Сегодня краеведение включает как институционализированные структуры (сеть краеведческих музеев и библиотечных проектов, учебных программ в школах и университетах, ассоциаций разного уровня – от районных краеведческих обществ до Союза краеведов России, корпуса краеведческих изданий и т. д.), так и неформальные сообщества любителей истории и низовые проекты. Краеведение отчасти несет отпечаток советских организаций, способов и институтов производства знания и ориентировано на задачи патриотического воспитания. В то же время появляются проекты с иной повесткой, стоящие на критической позиции по отношению к «государственным» идеям патриотизма. Говоря о географическом распространении краеведения, следует понимать, что оно характерно не только для провинции, но и для столиц, где в большей степени связано с развитием градозащитного движения.
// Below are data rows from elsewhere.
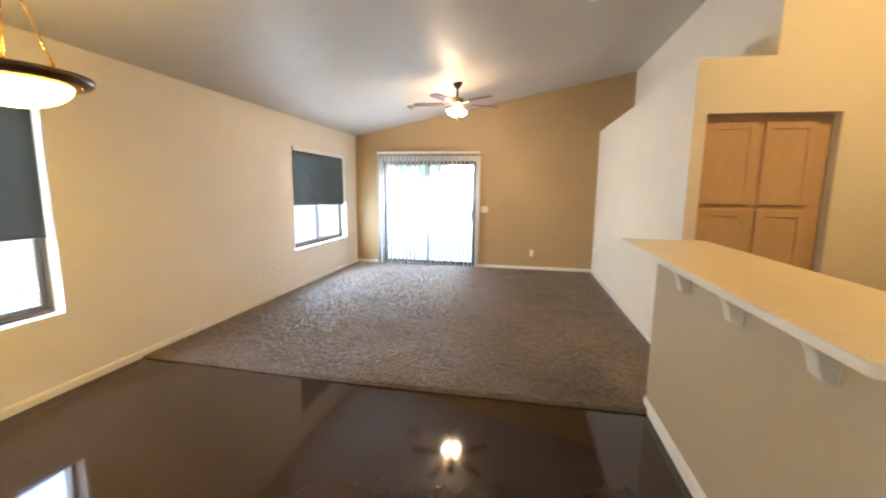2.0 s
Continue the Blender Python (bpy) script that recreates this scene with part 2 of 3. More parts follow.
def lathe(profile, n=32, bm=None, at=(0, 0, 0)):
    """A turned body round the z axis from (radius, height) pairs."""
    bm = bm or bmesh.new()
    rings = []
    for r, z in profile:
        if r < 1e-5:
            rings.append([bm.verts.new((at[0], at[1], at[2] + z))])
        else:
            rings.append([bm.verts.new((at[0] + r * math.cos(2 * math.pi * i / n), at[1] + r * math.sin(2 * math.pi * i / n), at[2] + z)) for i in range(n)])
    for a, b in zip(rings, rings[1:]):
        for i in range(n):
            j = (i + 1) % n
            f = [a[i % len(a)], a[j % len(a)], b[j % len(b)], b[i % len(b)]]
            f = list(dict.fromkeys(f))
            if len(f) > 2:
                bm.faces.new(f)
    bmesh.ops.recalc_face_normals(bm, faces=bm.faces)
    for f in bm.faces:
        f.smooth = True
    return bm


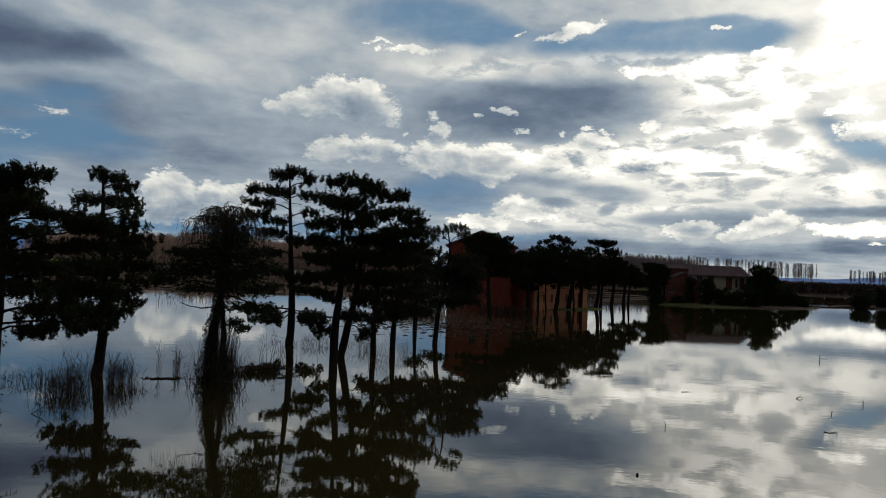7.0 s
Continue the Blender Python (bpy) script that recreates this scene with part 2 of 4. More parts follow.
sky = wn("ShaderNodeTexSky")
sky.sky_type, sky.sun_disc = "NISHITA", False
sky.sun_elevation, sky.sun_rotation = radians(SUN_ELEVATION), radians(SUN_AZIMUTH)
sky.air_density, sky.dust_density, sky.ozone_density = 1.0, 0.3, 4.5
wlink(wvec("NORMALIZE", wvec("ADD", direction, (0, 0, 0.30))), sky.inputs[0])
blue = wmix(0.6, wvec("MULTIPLY", sky.outputs[0], (0.086, 0.110, 0.106)), (0.130, 0.236, 0.338, 1))
clear_mask = wmath("MULTIPLY", wrange(gap, 0.12, 0.95, 0.0, 0.9), wmath("SUBTRACT", 1.0, heap_mask))
clear_mask = wmath("MULTIPLY", clear_mask, wrange(tone, 0.35, 0.85, 1.0, 0.15))
background = wn("ShaderNodeBackground")
wlink(wmix(clear_mask, ramp.outputs[0], blue), background.inputs[0])
background.inputs[1].default_value = 1.0
wt.links.new(background.outputs[0], wn("ShaderNodeOutputWorld").inputs[0])
world.cycles.sampling_method, world.cycles.sample_map_resolution = "MANUAL", 1024

sun = new("sun", bpy.data.lights.new("sun", "SUN"))
sun.data.energy, sun.data.angle, sun.data.color = 0.6, radians(12), (1.0, 0.93, 0.82)
sun.matrix_world = look(sun_dir * 100, (0, 0, 0))
scene.view_settings.exposure = 0.0

# ---- materials ----


def material(name, low, high, scale, rough=0.85, bump=0.3, stretch=(1, 1, 1), fine=8.0, spread=(0.35, 0.65), random_value=0.0, island=False):
    """A rough natural surface: two scales of noise between two colours, with fine relief."""
    m = bpy.data.materials.new(name)
    m.use_nodes = True
    t = m.node_tree
    b = t.nodes["Principled BSDF"]
    b.inputs["Roughness"].default_value = rough
    b.inputs["Specular IOR Level"].default_value = 0.06
    coords = t.nodes.new("ShaderNodeTexCoord")
    mapping = t.nodes.new("ShaderNodeMapping")
    mapping.inputs["Scale"].default_value = stretch
    t.links.new(coords.outputs["Object"], mapping.inputs["Vector"])
    big = t.nodes.new("ShaderNodeTexNoise")
    big.inputs["Scale"].default_value, big.inputs["Detail"].default_value = scale, 5
    small = t.nodes.new("ShaderNodeTexNoise")
    small.inputs["Scale"].default_value, small.inputs["Detail"].default_value = scale * fine, 6
    for n in (big, small):
        t.links.new(mapping.outputs[0], n.inputs["Vector"])
    add = t.nodes.new("ShaderNodeMath")
    add.operation = "MULTIPLY_ADD"
    t.links.new(small.outputs["Fac"], add.inputs[0])
    add.inputs[1].default_value = 0.5
    half = t.nodes.new("ShaderNodeMath")
    half.operation = "MULTIPLY"
    half.inputs[1].default_value = 0.5
    t.links.new(big.outputs["Fac"], half.inputs[0])
    t.links.new(half.outputs[0], add.inputs[2])
    value = add.outputs[0]
    if random_value:
        info = t.nodes.new("ShaderNodeNewGeometry" if island else "ShaderNodeObjectInfo")
        vary = t.nodes.new("ShaderNodeMath")
        vary.operation = "MULTIPLY_ADD"
        t.links.new(info.outputs["Random Per Island" if island else "Random"], vary.inputs[0])
        vary.inputs[1].default_value, vary.inputs[2].default_value = random_value, -random_value / 2
        both = t.nodes.new("ShaderNodeMath")
        both.operation = "ADD"
        t.links.new(value, both.inputs[0])
        t.links.new(vary.outputs[0], both.inputs[1])
        value = both.outputs[0]
    ramp_node = t.nodes.new("ShaderNodeValToRGB")
    e = ramp_node.color_ramp.elements
    e[0].position, e[0].color = spread[0], (*low, 1)
    e[1].position, e[1].color = spread[1], (*high, 1)
    t.links.new(value, ramp_node.inputs[0])
    t.links.new(ramp_node.outputs[0], b.inputs["Base Color"])
    if bump:
        relief = t.nodes.new("ShaderNodeBump")
        relief.inputs["Strength"].default_value = bump
        relief.inputs["Distance"].default_value = 0.05
        t.links.new(small.outputs["Fac"], relief.inputs["Height"])
        t.links.new(relief.outputs[0], b.inputs["Normal"])
    return m


def brick_material(name, low, high, mortar, across=(1, 0, 0)):
    """Brickwork at true size, with stains; the courses run level."""
    m = material(name, low, high, 0.5, 0.9, 0.0)
    t = m.node_tree
    b = t.nodes["Principled BSDF"]
    stain = b.inputs["Base Color"].links[0].from_socket
    coords = t.nodes.new("ShaderNodeTexCoord")
    flat = t.nodes.new("ShaderNodeVectorMath")
    flat.operation = "DOT_PRODUCT"
    t.links.new(coords.outputs["Object"], flat.inputs[0])
    flat.inputs[1].default_value = across
    parts = t.nodes.new("ShaderNodeSeparateXYZ")
    t.links.new(coords.outputs["Object"], parts.inputs[0])
    uv = t.nodes.new("ShaderNodeCombineXYZ")
    t.links.new(flat.outputs["Value"], uv.inputs[0])
    t.links.new(parts.outputs[2], uv.inputs[1])
    bricks = t.nodes.new("ShaderNodeTexBrick")
    t.links.new(uv.outputs[0], bricks.inputs["Vector"])
    bricks.inputs["Scale"].default_value = 1.0
    bricks.inputs["Brick Width"].default_value, bricks.inputs["Row Height"].default_value = 0.26, 0.075
    bricks.inputs["Mortar Size"].default_value = 0.008
    bricks.inputs["Color1"].default_value = (1, 1, 1, 1)
    bricks.inputs["Color2"].default_value = (0.7, 0.66, 0.62, 1)
    bricks.inputs["Mortar"].default_value = (*mortar, 1)
    mix = t.nodes.new("ShaderNodeMix")
    mix.data_type, mix.blend_type = "RGBA", "MULTIPLY"
    mix.inputs[0].default_value = 1.0
    t.links.new(stain, mix.inputs[6])
    t.links.new(bricks.outputs["Color"], mix.inputs[7])
    t.links.new(mix.outputs[2], b.inputs["Base Color"])
    relief = t.nodes.new("ShaderNodeBump")
    relief.inputs["Strength"].default_value, relief.inputs["Distance"].default_value = 0.5, 0.02
    relief.invert = True
    t.links.new(bricks.outputs["Fac"], relief.inputs["Height"])
    t.links.new(relief.outputs[0], b.inputs["Normal"])
    return m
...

Как интеллектуальный проект краеведение определяет себя преимущественно по отношению к конкретному пространственному объекту – краю, который изучается разнообразными методами, причем не только естественно-научными и историческими, но иногда и откровенно псевдонаучными. Определение, которое дает краеведению Большая советская энциклопедия («Краеведение – всестороннее изучение определенной части страны, города или деревни, др. поселений местным населением, для которого эта территория считается родным краем»[123 - Строев К.Ф., Ефремов Ю.К. Краеведение // Большая советская энциклопедия. М.: Советская энциклопедия, 1973. Т. 13. С. 311.]), характерно в том смысле, что оно подчеркивает не только комплексный характер краеведческого знания, но и фактор локальной укорененности субъекта познания (как писал Сигурд Шмидт, «краеведение – это всегда краелюбие»[124 - Шмидт С.О. Краеведение – это всегда краелюбие // Отечественная история. 2004. № 22. С. 4–11.]). Этим обусловлен проблематичный статус краеведческого знания, которое оказывается противопоставлено научному знанию сразу по нескольким осям: как любительское – профессиональному, как почвенное – отвлеченному, как периферийное – центральному, как частное – общему и т. д.[125 - См.: Разумова И.А. Краеведческий текст в социальном поле исторической науки (размышления над книгой А.А. Киселева «Записки краеведа») // Труды Кольского научного центра РАН. 2013. № 6 (19). С. 5–6.] Одна часть интеллектуального сообщества воспринимает краеведение как область интеллектуальной периферии, где торжествует непрофессионализм и аккумулируются разного рода мифологические представления. Для другой оно носит позитивный ореол, сочетая ценности «почвенности», «эмпиричности» и вместе с тем комплексности знания. Существуют и попытки придать краеведению более современный академический облик путем переименования его в «регионалистику»[126 - Мохначева М. Регионалистика и историческое краеведение в России в 1991–2005 годах: Некоторые итоги и перспективы развития // Gefter.Ru. 2014. 20 октября.].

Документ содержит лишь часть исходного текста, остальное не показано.